[Listing]
----------

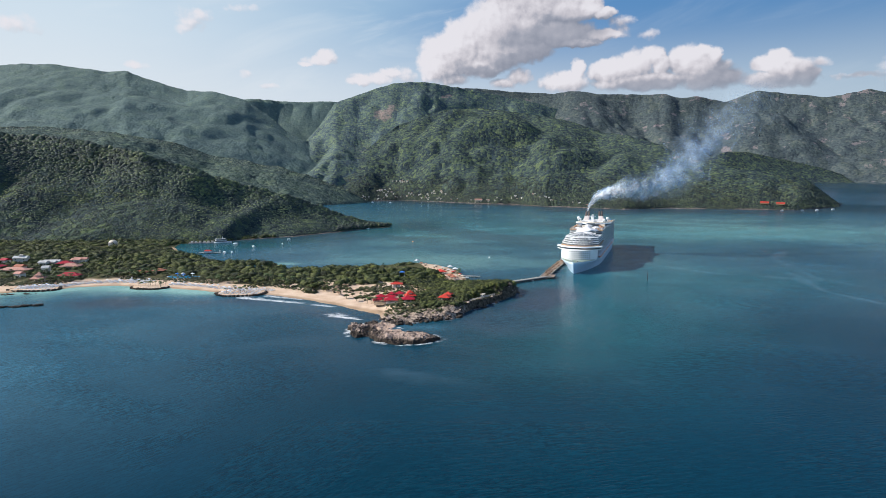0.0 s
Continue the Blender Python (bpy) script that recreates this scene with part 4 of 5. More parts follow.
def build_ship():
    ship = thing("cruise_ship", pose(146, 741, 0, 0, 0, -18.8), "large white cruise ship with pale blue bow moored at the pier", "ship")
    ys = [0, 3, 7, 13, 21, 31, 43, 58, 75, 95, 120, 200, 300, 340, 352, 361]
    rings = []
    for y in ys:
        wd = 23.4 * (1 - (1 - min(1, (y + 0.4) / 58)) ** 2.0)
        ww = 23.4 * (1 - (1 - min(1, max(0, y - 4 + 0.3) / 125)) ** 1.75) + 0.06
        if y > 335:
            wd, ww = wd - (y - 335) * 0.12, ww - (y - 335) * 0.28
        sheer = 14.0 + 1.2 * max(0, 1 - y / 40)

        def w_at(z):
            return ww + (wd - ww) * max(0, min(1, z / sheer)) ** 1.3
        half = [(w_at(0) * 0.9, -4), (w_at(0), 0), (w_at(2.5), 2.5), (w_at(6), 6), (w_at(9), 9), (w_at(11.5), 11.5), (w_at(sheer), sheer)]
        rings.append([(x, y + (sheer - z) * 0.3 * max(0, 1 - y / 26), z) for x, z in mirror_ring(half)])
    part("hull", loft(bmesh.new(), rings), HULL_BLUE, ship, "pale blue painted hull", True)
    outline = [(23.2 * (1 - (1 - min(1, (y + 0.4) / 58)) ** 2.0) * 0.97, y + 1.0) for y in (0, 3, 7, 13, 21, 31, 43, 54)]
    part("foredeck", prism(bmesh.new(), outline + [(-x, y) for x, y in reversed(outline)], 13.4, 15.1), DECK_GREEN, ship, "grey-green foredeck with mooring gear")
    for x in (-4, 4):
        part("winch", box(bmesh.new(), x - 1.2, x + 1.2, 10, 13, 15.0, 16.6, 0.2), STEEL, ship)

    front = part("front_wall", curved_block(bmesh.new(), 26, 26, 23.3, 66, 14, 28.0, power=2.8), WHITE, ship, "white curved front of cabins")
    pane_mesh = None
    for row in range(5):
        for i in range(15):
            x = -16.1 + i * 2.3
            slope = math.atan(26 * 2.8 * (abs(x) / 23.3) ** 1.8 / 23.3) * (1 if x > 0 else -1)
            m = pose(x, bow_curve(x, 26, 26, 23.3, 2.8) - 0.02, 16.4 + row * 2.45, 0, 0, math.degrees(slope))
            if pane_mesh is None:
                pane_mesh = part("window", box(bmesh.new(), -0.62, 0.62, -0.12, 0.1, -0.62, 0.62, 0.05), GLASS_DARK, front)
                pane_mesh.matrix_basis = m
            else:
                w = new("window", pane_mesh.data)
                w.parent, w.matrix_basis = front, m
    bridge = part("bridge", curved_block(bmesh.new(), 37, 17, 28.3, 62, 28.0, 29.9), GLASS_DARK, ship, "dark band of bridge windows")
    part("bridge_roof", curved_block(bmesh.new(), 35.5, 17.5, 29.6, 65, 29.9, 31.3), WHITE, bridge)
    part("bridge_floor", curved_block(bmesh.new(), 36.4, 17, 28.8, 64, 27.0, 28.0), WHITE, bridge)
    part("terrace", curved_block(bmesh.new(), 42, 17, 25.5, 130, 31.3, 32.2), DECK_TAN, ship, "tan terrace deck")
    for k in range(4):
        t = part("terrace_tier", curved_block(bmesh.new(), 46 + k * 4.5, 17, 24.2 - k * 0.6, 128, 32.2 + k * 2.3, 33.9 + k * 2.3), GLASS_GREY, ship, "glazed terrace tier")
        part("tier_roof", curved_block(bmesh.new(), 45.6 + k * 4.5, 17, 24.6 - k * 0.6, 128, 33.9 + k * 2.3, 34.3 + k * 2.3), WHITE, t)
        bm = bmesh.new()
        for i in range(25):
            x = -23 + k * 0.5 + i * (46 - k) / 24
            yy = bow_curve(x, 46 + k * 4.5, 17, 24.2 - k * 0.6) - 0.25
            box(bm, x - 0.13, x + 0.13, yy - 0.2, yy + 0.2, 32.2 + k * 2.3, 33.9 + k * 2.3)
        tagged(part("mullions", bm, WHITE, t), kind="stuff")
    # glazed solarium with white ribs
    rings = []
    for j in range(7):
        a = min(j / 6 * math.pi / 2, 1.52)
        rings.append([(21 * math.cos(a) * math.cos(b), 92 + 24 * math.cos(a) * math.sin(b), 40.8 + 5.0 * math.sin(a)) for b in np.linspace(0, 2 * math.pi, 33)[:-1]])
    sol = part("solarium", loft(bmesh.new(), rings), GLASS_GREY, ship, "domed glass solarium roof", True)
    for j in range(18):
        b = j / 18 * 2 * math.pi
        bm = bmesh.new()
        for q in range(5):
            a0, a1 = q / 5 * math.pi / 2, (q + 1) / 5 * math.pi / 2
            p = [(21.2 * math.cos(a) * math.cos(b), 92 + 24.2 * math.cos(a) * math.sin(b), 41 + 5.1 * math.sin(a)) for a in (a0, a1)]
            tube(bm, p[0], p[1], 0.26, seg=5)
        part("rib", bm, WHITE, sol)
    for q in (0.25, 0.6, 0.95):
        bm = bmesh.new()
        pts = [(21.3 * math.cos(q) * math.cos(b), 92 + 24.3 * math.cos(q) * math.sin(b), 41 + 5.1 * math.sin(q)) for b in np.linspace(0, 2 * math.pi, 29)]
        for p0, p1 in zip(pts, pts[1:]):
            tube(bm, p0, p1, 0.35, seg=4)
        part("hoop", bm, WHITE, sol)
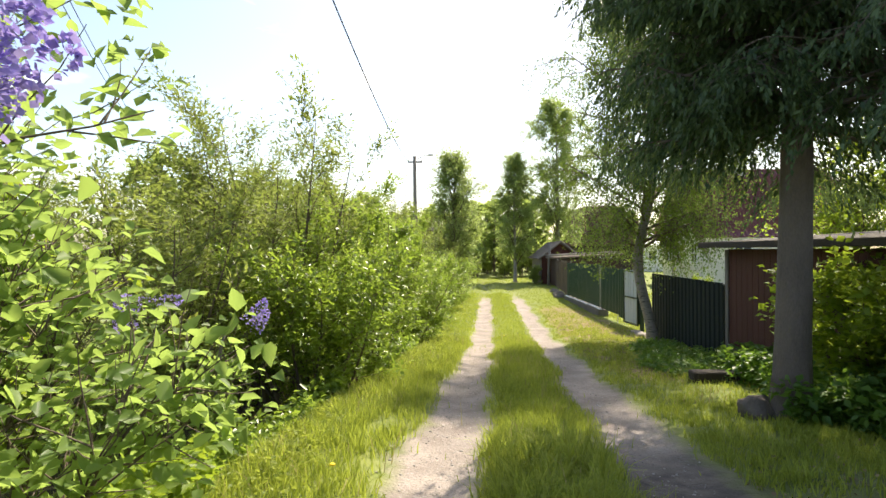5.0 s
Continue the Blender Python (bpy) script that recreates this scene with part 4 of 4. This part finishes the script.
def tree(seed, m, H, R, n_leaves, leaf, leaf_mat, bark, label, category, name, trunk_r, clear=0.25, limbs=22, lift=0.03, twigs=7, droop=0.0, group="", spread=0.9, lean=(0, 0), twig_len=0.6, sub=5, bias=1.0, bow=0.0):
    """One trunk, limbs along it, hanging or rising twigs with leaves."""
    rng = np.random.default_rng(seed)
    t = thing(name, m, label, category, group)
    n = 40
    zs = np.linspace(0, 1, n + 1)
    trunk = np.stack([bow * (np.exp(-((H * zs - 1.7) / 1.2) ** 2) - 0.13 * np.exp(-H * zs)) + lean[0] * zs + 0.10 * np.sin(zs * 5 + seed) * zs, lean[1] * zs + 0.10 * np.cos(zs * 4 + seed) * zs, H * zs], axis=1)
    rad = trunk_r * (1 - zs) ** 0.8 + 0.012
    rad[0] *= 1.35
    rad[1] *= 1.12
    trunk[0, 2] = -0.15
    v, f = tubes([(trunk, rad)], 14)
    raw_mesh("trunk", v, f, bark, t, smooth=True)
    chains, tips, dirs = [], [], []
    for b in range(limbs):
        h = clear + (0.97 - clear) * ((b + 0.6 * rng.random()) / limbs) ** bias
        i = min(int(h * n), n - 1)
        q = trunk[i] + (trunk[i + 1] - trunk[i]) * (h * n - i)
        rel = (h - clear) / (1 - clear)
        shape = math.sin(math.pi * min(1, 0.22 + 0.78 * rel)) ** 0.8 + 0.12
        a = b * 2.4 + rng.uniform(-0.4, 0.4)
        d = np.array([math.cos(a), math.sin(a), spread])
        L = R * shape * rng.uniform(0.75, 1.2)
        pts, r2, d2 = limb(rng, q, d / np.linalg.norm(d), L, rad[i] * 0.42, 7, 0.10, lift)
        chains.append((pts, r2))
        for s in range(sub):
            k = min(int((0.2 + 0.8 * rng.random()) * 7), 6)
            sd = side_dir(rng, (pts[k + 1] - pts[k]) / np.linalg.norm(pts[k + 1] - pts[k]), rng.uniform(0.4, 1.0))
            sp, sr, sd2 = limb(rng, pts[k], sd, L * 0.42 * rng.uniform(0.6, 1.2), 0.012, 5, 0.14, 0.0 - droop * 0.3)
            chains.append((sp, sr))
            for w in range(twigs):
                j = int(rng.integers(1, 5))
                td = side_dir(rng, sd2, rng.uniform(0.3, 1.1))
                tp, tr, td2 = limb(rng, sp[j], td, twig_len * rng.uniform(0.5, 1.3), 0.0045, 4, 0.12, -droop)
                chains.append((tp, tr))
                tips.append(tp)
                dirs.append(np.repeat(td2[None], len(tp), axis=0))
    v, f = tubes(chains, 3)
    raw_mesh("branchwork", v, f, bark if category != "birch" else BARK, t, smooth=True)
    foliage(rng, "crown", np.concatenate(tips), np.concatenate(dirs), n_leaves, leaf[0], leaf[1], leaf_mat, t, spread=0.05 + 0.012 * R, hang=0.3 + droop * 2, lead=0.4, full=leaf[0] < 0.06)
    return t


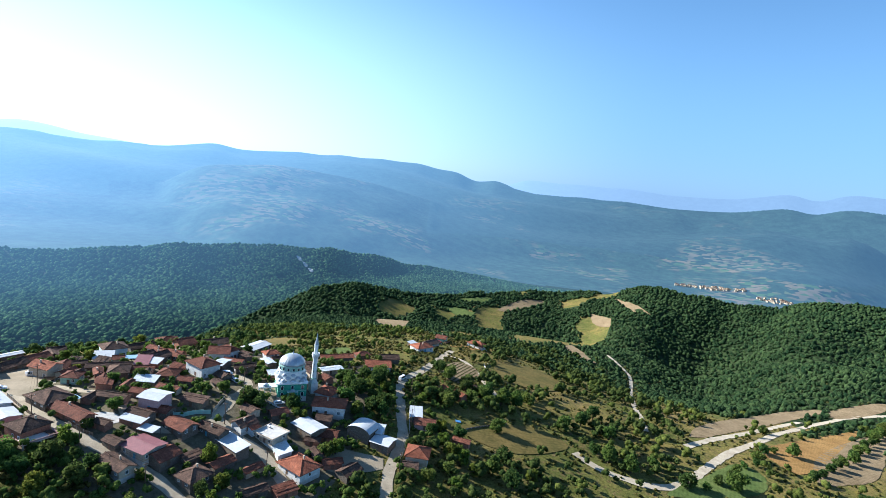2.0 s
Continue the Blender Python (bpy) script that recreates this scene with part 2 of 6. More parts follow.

----------

[Exercise task]
From the data above, copy out every line with the string "recreates" in it.

[Task solution]
Continue the Blender Python (bpy) script that recreates this scene with part 4 of 5. More parts follow.
Continue the Blender Python (bpy) script that recreates this scene with part 4 of 4. This part finishes the script.
Continue the Blender Python (bpy) script that recreates this scene with part 2 of 6. More parts follow.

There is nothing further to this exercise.